In view of all of these competing desiderata, is there a better way to think about version numbers, and the semantics they express, than simply “backwards-incompatible or not”? I believe we can find an answer in the SRE concept of error budgets. Originating within Google’s then nascent SRE team, the idea is that absolutely zero downtime or production errors is unrealistic and the pursuit of it is likely to be incredibly costly with respect to competing desires, such as shipping product features quickly. Instead, the correct formulation is to decide how many errors you are willing to tolerate (e.g. 0.1% of requests may error per month) and then the team can balance ways to achieve that: if you’re under budget, you can ship features more aggressively, if you’re over budget you have to slow down and invest in testing and infrastructure. We need the analogous concept of a backwards-incompatibility-budget.

Pursuing absolutely no backwards incompatible changes is similarly unrealistic, for all the reasons discussed above. Instead packages should aspire to articulate what their goals for stability are, and find ways to pursue those.

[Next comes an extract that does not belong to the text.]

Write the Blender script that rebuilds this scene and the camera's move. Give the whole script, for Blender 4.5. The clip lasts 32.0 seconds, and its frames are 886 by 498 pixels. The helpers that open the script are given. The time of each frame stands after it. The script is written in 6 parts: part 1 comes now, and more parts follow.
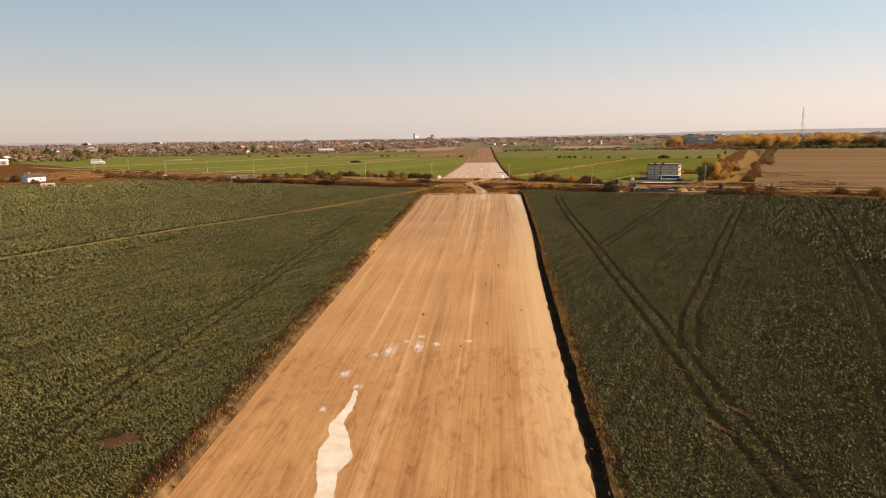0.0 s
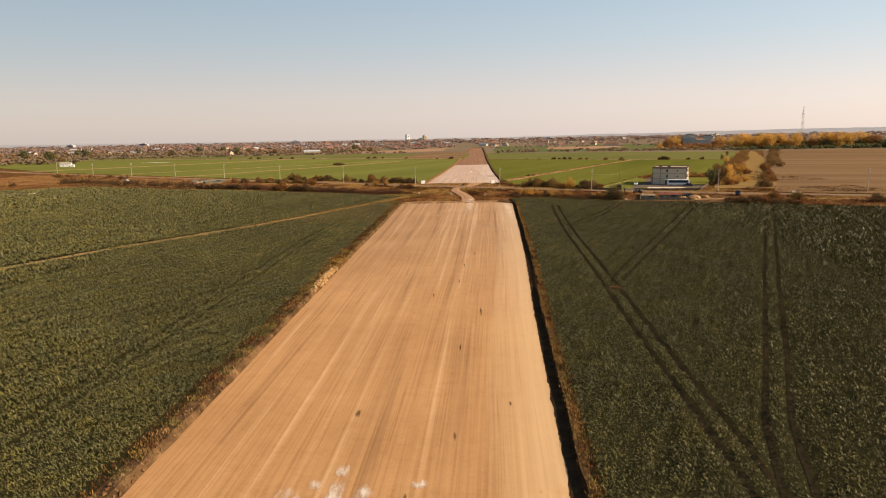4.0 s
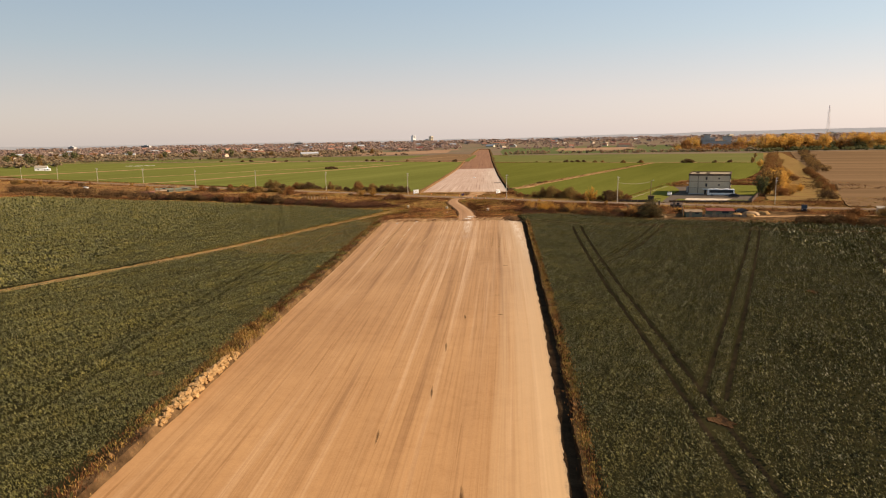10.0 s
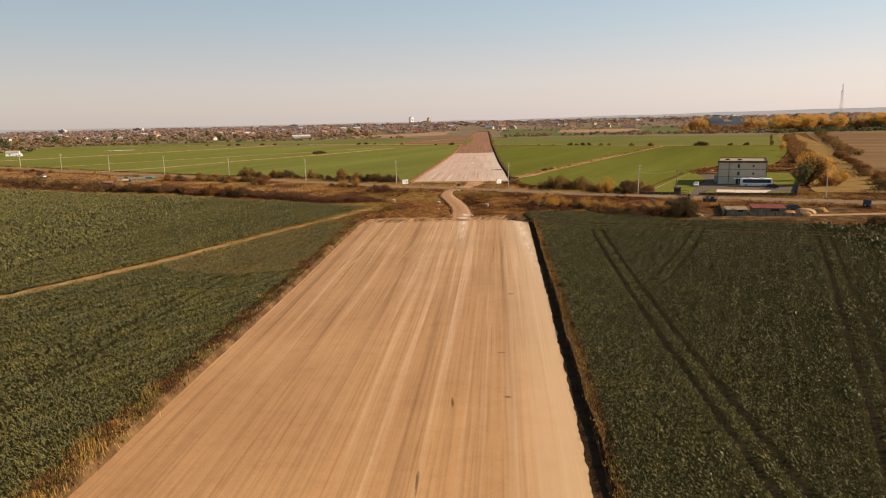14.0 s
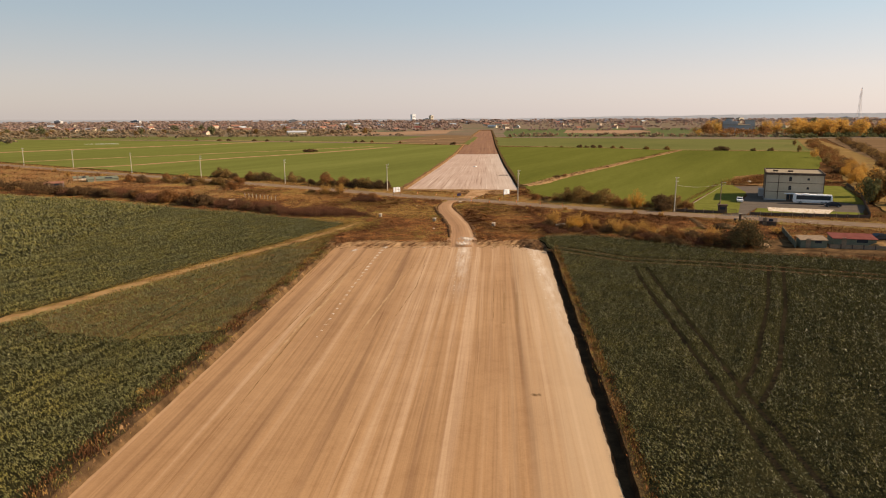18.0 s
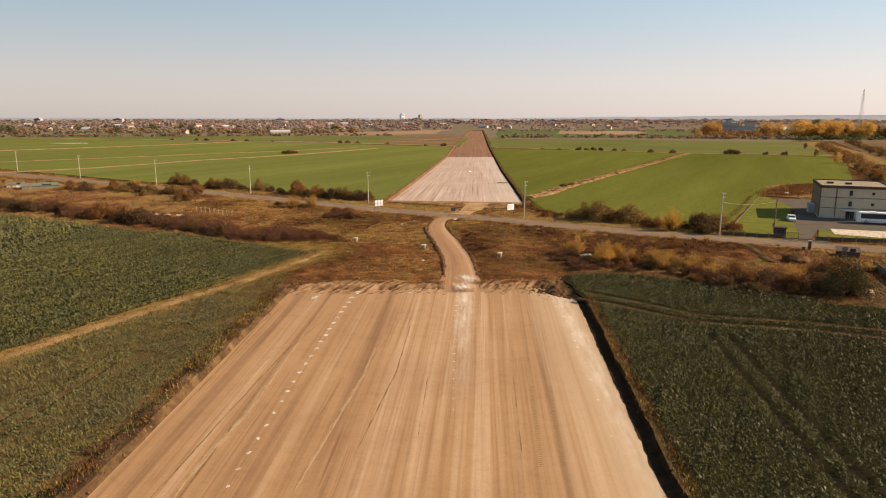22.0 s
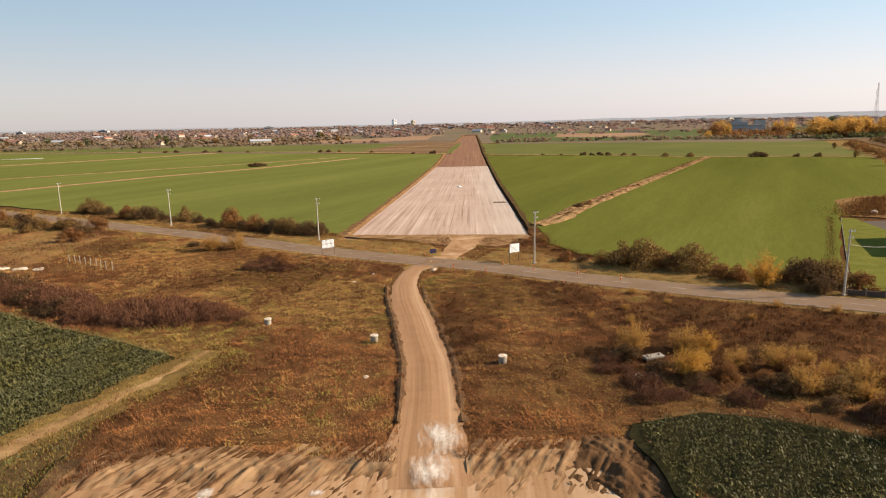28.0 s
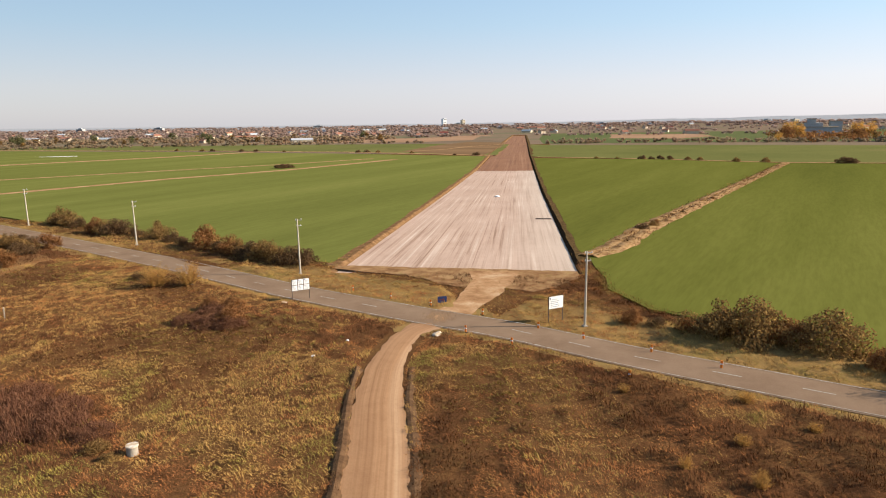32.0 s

For example, if we have a hypothesis that a change we’d like to make is technically backwards incompatible, but in practice will impact very few people, we should look for ways to quantify and confirm or disprove this hypothesis. Can we run the tests of every package that depends on us with this change and see if their tests pass? Thinking of backwards compatibility as something we have a scarce amount of, and which we need to spend wisely, helps us make better decisions. It helps focus on the important substantive question of whether how valuable a backwards incompatible change is and how many users are likely to be impacted by it, and away from the procedural question of whether it is permitted by SemVer without a major version increment. And this aligns with the reality that users are upset by things that break for them, and not upset when they don’t, regardless of whether they are consistent with SemVer.